*** Data block ***

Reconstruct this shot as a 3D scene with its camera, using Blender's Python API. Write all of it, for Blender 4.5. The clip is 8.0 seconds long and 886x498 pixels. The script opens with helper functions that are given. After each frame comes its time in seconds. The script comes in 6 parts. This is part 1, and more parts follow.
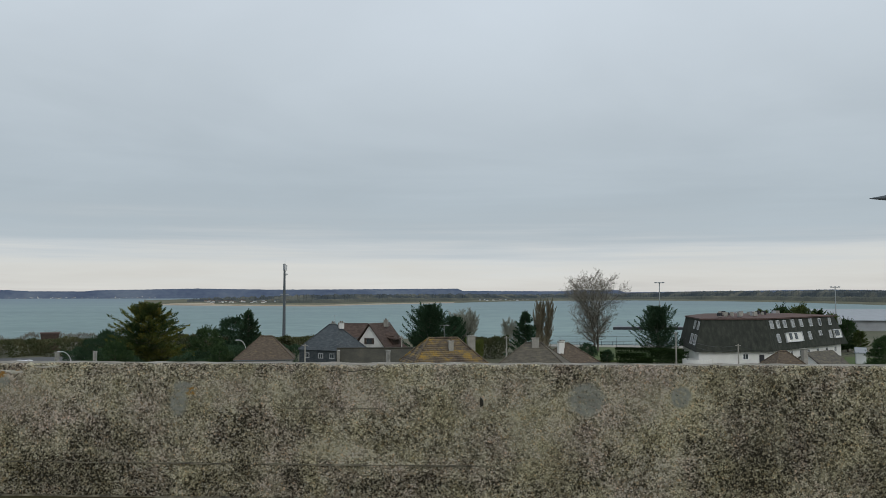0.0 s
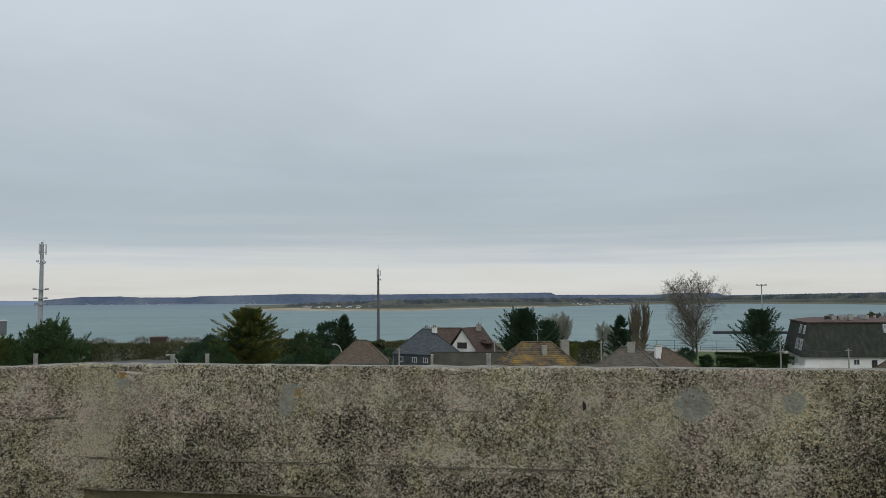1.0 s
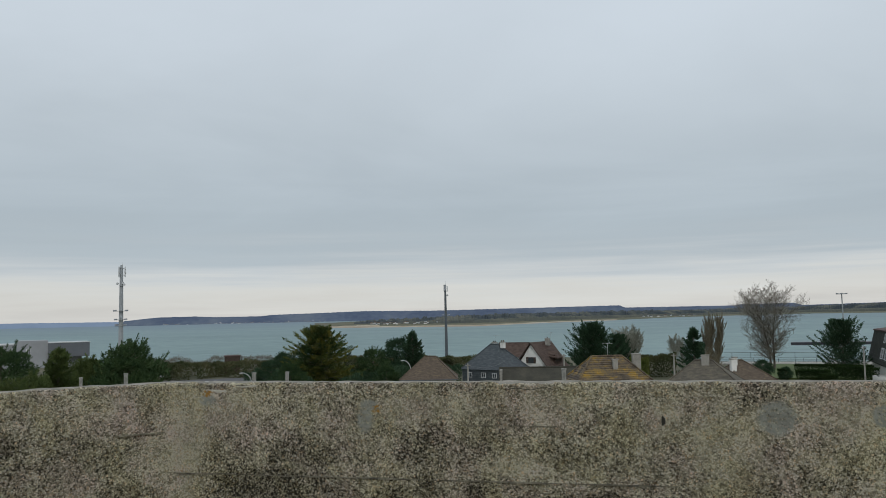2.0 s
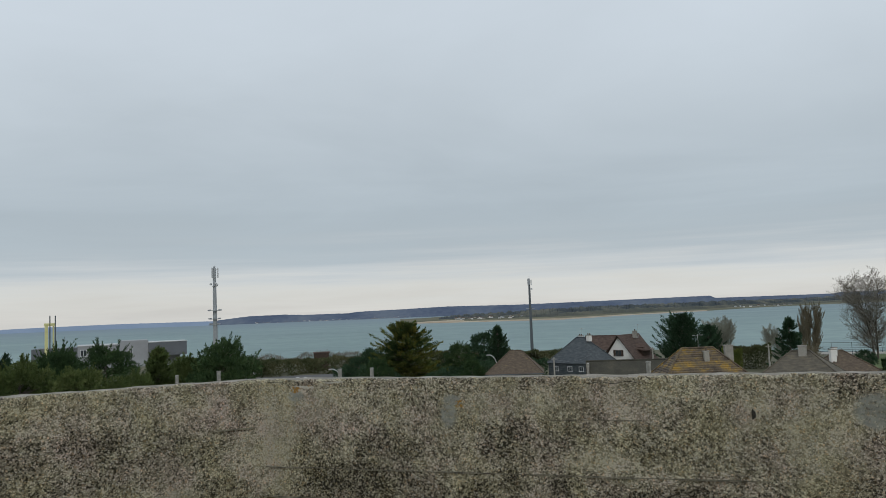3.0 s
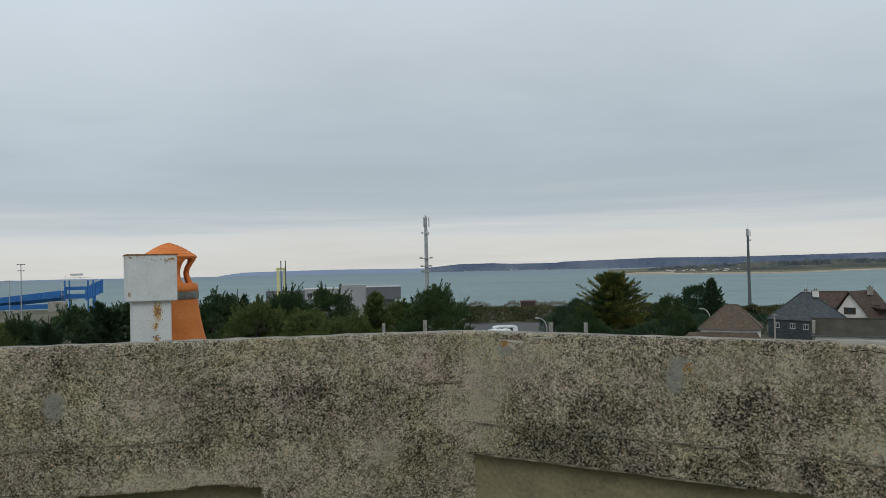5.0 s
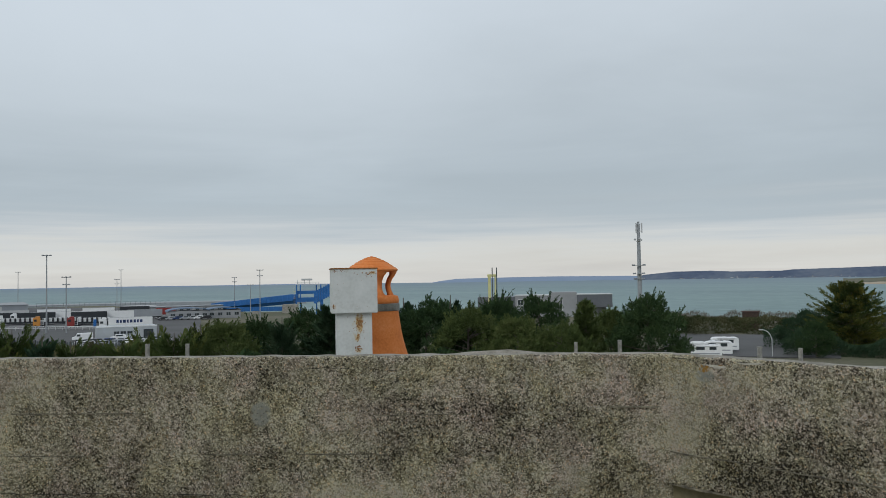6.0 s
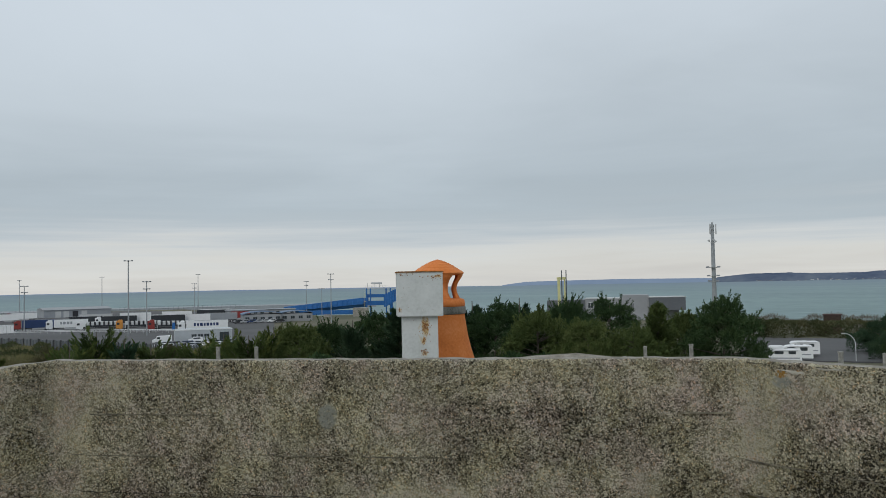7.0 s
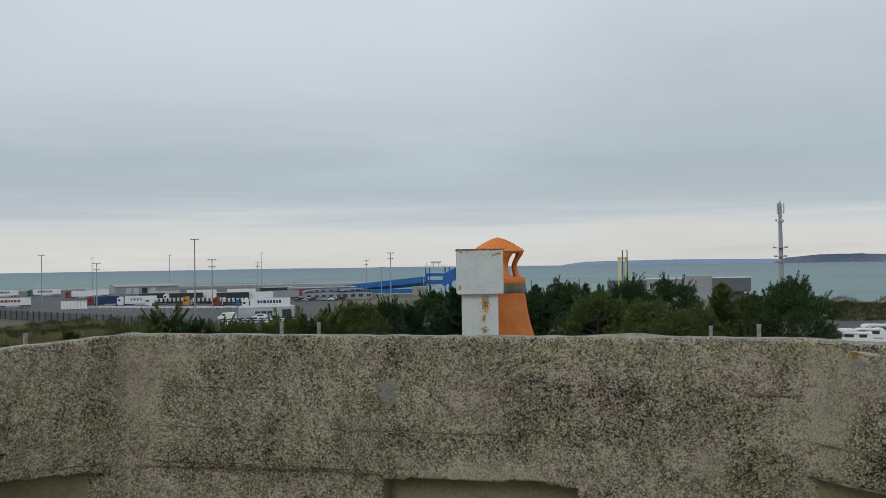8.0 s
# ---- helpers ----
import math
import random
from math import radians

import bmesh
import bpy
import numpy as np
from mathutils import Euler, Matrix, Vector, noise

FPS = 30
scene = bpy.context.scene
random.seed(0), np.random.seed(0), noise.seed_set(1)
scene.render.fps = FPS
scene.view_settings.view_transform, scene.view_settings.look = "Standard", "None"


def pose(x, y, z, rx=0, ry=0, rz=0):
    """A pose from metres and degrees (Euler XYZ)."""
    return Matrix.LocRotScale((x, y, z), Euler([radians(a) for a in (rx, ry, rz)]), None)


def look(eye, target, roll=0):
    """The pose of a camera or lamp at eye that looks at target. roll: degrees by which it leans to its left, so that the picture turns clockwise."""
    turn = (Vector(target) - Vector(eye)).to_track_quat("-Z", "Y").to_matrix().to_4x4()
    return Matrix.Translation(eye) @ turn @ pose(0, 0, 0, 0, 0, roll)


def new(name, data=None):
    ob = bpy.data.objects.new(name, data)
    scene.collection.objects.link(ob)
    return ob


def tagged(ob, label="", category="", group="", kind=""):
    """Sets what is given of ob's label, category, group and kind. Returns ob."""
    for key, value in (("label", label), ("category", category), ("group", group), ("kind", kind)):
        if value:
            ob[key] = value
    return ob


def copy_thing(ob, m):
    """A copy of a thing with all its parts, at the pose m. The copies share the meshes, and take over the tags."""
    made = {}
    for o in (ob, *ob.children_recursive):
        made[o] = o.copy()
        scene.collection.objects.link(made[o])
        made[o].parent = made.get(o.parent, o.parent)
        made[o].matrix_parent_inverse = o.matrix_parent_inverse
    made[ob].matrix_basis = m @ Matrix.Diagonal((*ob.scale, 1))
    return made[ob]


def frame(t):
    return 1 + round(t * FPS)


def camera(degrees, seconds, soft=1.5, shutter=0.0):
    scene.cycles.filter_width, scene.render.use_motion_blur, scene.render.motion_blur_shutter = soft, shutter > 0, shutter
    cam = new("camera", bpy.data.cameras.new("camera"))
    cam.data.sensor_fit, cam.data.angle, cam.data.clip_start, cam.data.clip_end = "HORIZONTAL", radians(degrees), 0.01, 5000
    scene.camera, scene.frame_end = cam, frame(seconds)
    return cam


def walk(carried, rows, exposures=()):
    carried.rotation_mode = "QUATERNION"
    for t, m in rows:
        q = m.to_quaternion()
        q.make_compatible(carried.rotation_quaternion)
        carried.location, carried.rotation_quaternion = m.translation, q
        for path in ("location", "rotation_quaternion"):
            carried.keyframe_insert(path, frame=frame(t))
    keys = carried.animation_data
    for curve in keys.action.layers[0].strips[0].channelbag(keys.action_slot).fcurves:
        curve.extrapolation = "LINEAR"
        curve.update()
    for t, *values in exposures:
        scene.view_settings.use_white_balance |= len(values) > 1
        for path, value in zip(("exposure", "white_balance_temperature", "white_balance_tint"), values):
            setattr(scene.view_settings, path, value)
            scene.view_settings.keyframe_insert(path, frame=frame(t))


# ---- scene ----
cam = camera(57.27, 8.0, soft=0.55)
# seconds, x, y, z, yaw, pitch, roll
PATH = [
    (0.0, -0.000, -0.000, 18.600, 0.00, 3.26, 0.02),
    (0.5, -0.012, 0.006, 18.602, 4.74, 3.41, 0.08),
    (1.0, -0.032, -0.010, 18.596, 6.49, 3.58, 0.32),
    (1.5, -0.052, -0.033, 18.597, 8.29, 4.01, 0.59),
    (1.7, -0.055, -0.040, 18.598, 9.80, 4.39, 0.83),
    (2.8, -0.044, -0.058, 18.605, 14.93, 4.93, 2.20),
    (3.0, -0.036, -0.055, 18.602, 17.17, 4.52, 2.26),
    (3.5, -0.011, -0.023, 18.591, 18.89, 4.03, 2.24),
    (4.0, -0.047, 0.052, 18.586, 21.34, 3.20, 1.85),
    (4.2, -0.092, 0.104, 18.584, 23.17, 2.73, 1.47),
    (5.3, -0.193, 0.275, 18.623, 36.21, 1.43, 1.23),
    (5.5, -0.187, 0.313, 18.637, 39.82, 1.82, 0.98),
    (6.0, -0.168, 0.349, 18.647, 46.44, 2.17, 0.88),
    (6.5, -0.170, 0.362, 18.646, 49.76, 2.50, 1.03),
    (7.0, -0.175, 0.379, 18.646, 51.29, 2.48, 1.10),
    (7.5, -0.179, 0.378, 18.643, 53.42, 1.67, 0.84),
    (8.0, -0.189, 0.380, 18.637, 55.45, 1.09, 0.81),
]
walk(cam, [(t, pose(x, y, z, 90 + p, r, yaw)) for t, x, y, z, yaw, p, r in PATH])

G = 4.5      # town ground
SEA = 1.5    # water level
EYE = 18.6


def P(az, d, z=G):
    """A place by its bearing (degrees, to the left of north), distance and height."""
    return Vector((-math.sin(radians(az)) * d, math.cos(radians(az)) * d, z))


# ---------------------------------------------------------------- sky and sun
world = bpy.data.worlds.new("world")
scene.world = world
world.use_nodes = True
wn, wl = world.node_tree.nodes, world.node_tree.links
wn.clear()


def wnode(kind, **sets):
    n = wn.new(kind)
    for k, v in sets.items():
        n.inputs[k].default_value = v
    return n


def wmath(op, a, b):
    n = wn.new("ShaderNodeMath")
    n.operation = op
    for i, v in enumerate((a, b)):
        if isinstance(v, (int, float)):
            n.inputs[i].default_value = v
        else:
            wl.new(v, n.inputs[i])
    return n.outputs[0]


tc = wn.new("ShaderNodeTexCoord")
sep = wn.new("ShaderNodeSeparateXYZ")
wl.new(tc.outputs["Generated"], sep.inputs[0])
up = wmath("MAXIMUM", sep.outputs["Z"], 0.0)
# cloud sheet: the way out is laid on a flat ceiling of cloud
den = wmath("ADD", up, 0.07)
comb = wn.new("ShaderNodeCombineXYZ")
wl.new(wmath("DIVIDE", sep.outputs["X"], den), comb.inputs[0])
wl.new(wmath("DIVIDE", sep.outputs["Y"], den), comb.inputs[1])
n1 = wnode("ShaderNodeTexNoise", Scale=0.55, Detail=5.0, Roughness=0.55, Distortion=0.4)
n2 = wnode("ShaderNodeTexNoise", Scale=0.16, Detail=3.0, Roughness=0.5)
wl.new(comb.outputs[0], n1.inputs["Vector"])
wl.new(comb.outputs[0], n2.inputs["Vector"])
cloud = wmath("ADD", wmath("MULTIPLY", wmath("SUBTRACT", n1.outputs[0], 0.5), 0.09), wmath("MULTIPLY", wmath("SUBTRACT", n2.outputs[0], 0.5), 0.14))
streak_at = wn.new("ShaderNodeMapping")
streak_at.inputs["Scale"].default_value = (1.4, 1.4, 46.0)
wl.new(tc.outputs["Generated"], streak_at.inputs[0])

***

Aim >> Restate the whole listing above exactly, except for its images.

Response below >>
Reconstruct this shot as a 3D scene with its camera, using Blender's Python API. Write all of it, for Blender 4.5. The clip is 8.0 seconds long and 886x498 pixels. The script opens with helper functions that are given. After each frame comes its time in seconds. The script comes in 6 parts. This is part 1, and more parts follow.
0.0 s
1.0 s
2.0 s
3.0 s
5.0 s
6.0 s
7.0 s
8.0 s
# ---- helpers ----
import math
import random
from math import radians

import bmesh
import bpy
import numpy as np
from mathutils import Euler, Matrix, Vector, noise

FPS = 30
scene = bpy.context.scene
random.seed(0), np.random.seed(0), noise.seed_set(1)
scene.render.fps = FPS
scene.view_settings.view_transform, scene.view_settings.look = "Standard", "None"


def pose(x, y, z, rx=0, ry=0, rz=0):
    """A pose from metres and degrees (Euler XYZ)."""
    return Matrix.LocRotScale((x, y, z), Euler([radians(a) for a in (rx, ry, rz)]), None)


def look(eye, target, roll=0):
    """The pose of a camera or lamp at eye that looks at target. roll: degrees by which it leans to its left, so that the picture turns clockwise."""
    turn = (Vector(target) - Vector(eye)).to_track_quat("-Z", "Y").to_matrix().to_4x4()
    return Matrix.Translation(eye) @ turn @ pose(0, 0, 0, 0, 0, roll)


def new(name, data=None):
    ob = bpy.data.objects.new(name, data)
    scene.collection.objects.link(ob)
    return ob


def tagged(ob, label="", category="", group="", kind=""):
    """Sets what is given of ob's label, category, group and kind. Returns ob."""
    for key, value in (("label", label), ("category", category), ("group", group), ("kind", kind)):
        if value:
            ob[key] = value
    return ob


def copy_thing(ob, m):
    """A copy of a thing with all its parts, at the pose m. The copies share the meshes, and take over the tags."""
    made = {}
    for o in (ob, *ob.children_recursive):
        made[o] = o.copy()
        scene.collection.objects.link(made[o])
        made[o].parent = made.get(o.parent, o.parent)
        made[o].matrix_parent_inverse = o.matrix_parent_inverse
    made[ob].matrix_basis = m @ Matrix.Diagonal((*ob.scale, 1))
    return made[ob]


def frame(t):
    return 1 + round(t * FPS)


def camera(degrees, seconds, soft=1.5, shutter=0.0):
    scene.cycles.filter_width, scene.render.use_motion_blur, scene.render.motion_blur_shutter = soft, shutter > 0, shutter
    cam = new("camera", bpy.data.cameras.new("camera"))
    cam.data.sensor_fit, cam.data.angle, cam.data.clip_start, cam.data.clip_end = "HORIZONTAL", radians(degrees), 0.01, 5000
    scene.camera, scene.frame_end = cam, frame(seconds)
    return cam


def walk(carried, rows, exposures=()):
    carried.rotation_mode = "QUATERNION"
    for t, m in rows:
        q = m.to_quaternion()
        q.make_compatible(carried.rotation_quaternion)
        carried.location, carried.rotation_quaternion = m.translation, q
        for path in ("location", "rotation_quaternion"):
            carried.keyframe_insert(path, frame=frame(t))
    keys = carried.animation_data
    for curve in keys.action.layers[0].strips[0].channelbag(keys.action_slot).fcurves:
        curve.extrapolation = "LINEAR"
        curve.update()
    for t, *values in exposures:
        scene.view_settings.use_white_balance |= len(values) > 1
        for path, value in zip(("exposure", "white_balance_temperature", "white_balance_tint"), values):
            setattr(scene.view_settings, path, value)
            scene.view_settings.keyframe_insert(path, frame=frame(t))


# ---- scene ----
cam = camera(57.27, 8.0, soft=0.55)
# seconds, x, y, z, yaw, pitch, roll
PATH = [
    (0.0, -0.000, -0.000, 18.600, 0.00, 3.26, 0.02),
    (0.5, -0.012, 0.006, 18.602, 4.74, 3.41, 0.08),
    (1.0, -0.032, -0.010, 18.596, 6.49, 3.58, 0.32),
    (1.5, -0.052, -0.033, 18.597, 8.29, 4.01, 0.59),
    (1.7, -0.055, -0.040, 18.598, 9.80, 4.39, 0.83),
    (2.8, -0.044, -0.058, 18.605, 14.93, 4.93, 2.20),
    (3.0, -0.036, -0.055, 18.602, 17.17, 4.52, 2.26),
    (3.5, -0.011, -0.023, 18.591, 18.89, 4.03, 2.24),
    (4.0, -0.047, 0.052, 18.586, 21.34, 3.20, 1.85),
    (4.2, -0.092, 0.104, 18.584, 23.17, 2.73, 1.47),
    (5.3, -0.193, 0.275, 18.623, 36.21, 1.43, 1.23),
    (5.5, -0.187, 0.313, 18.637, 39.82, 1.82, 0.98),
    (6.0, -0.168, 0.349, 18.647, 46.44, 2.17, 0.88),
    (6.5, -0.170, 0.362, 18.646, 49.76, 2.50, 1.03),
    (7.0, -0.175, 0.379, 18.646, 51.29, 2.48, 1.10),
    (7.5, -0.179, 0.378, 18.643, 53.42, 1.67, 0.84),
    (8.0, -0.189, 0.380, 18.637, 55.45, 1.09, 0.81),
]
walk(cam, [(t, pose(x, y, z, 90 + p, r, yaw)) for t, x, y, z, yaw, p, r in PATH])

G = 4.5      # town ground
SEA = 1.5    # water level
EYE = 18.6


def P(az, d, z=G):
    """A place by its bearing (degrees, to the left of north), distance and height."""
    return Vector((-math.sin(radians(az)) * d, math.cos(radians(az)) * d, z))


# ---------------------------------------------------------------- sky and sun
world = bpy.data.worlds.new("world")
scene.world = world
world.use_nodes = True
wn, wl = world.node_tree.nodes, world.node_tree.links
wn.clear()


def wnode(kind, **sets):
    n = wn.new(kind)
    for k, v in sets.items():
        n.inputs[k].default_value = v
    return n


def wmath(op, a, b):
    n = wn.new("ShaderNodeMath")
    n.operation = op
    for i, v in enumerate((a, b)):
        if isinstance(v, (int, float)):
            n.inputs[i].default_value = v
        else:
            wl.new(v, n.inputs[i])
    return n.outputs[0]


tc = wn.new("ShaderNodeTexCoord")
sep = wn.new("ShaderNodeSeparateXYZ")
wl.new(tc.outputs["Generated"], sep.inputs[0])
up = wmath("MAXIMUM", sep.outputs["Z"], 0.0)
# cloud sheet: the way out is laid on a flat ceiling of cloud
den = wmath("ADD", up, 0.07)
comb = wn.new("ShaderNodeCombineXYZ")
wl.new(wmath("DIVIDE", sep.outputs["X"], den), comb.inputs[0])
wl.new(wmath("DIVIDE", sep.outputs["Y"], den), comb.inputs[1])
n1 = wnode("ShaderNodeTexNoise", Scale=0.55, Detail=5.0, Roughness=0.55, Distortion=0.4)
n2 = wnode("ShaderNodeTexNoise", Scale=0.16, Detail=3.0, Roughness=0.5)
wl.new(comb.outputs[0], n1.inputs["Vector"])
wl.new(comb.outputs[0], n2.inputs["Vector"])
cloud = wmath("ADD", wmath("MULTIPLY", wmath("SUBTRACT", n1.outputs[0], 0.5), 0.09), wmath("MULTIPLY", wmath("SUBTRACT", n2.outputs[0], 0.5), 0.14))
streak_at = wn.new("ShaderNodeMapping")
streak_at.inputs["Scale"].default_value = (1.4, 1.4, 46.0)
wl.new(tc.outputs["Generated"], streak_at.inputs[0])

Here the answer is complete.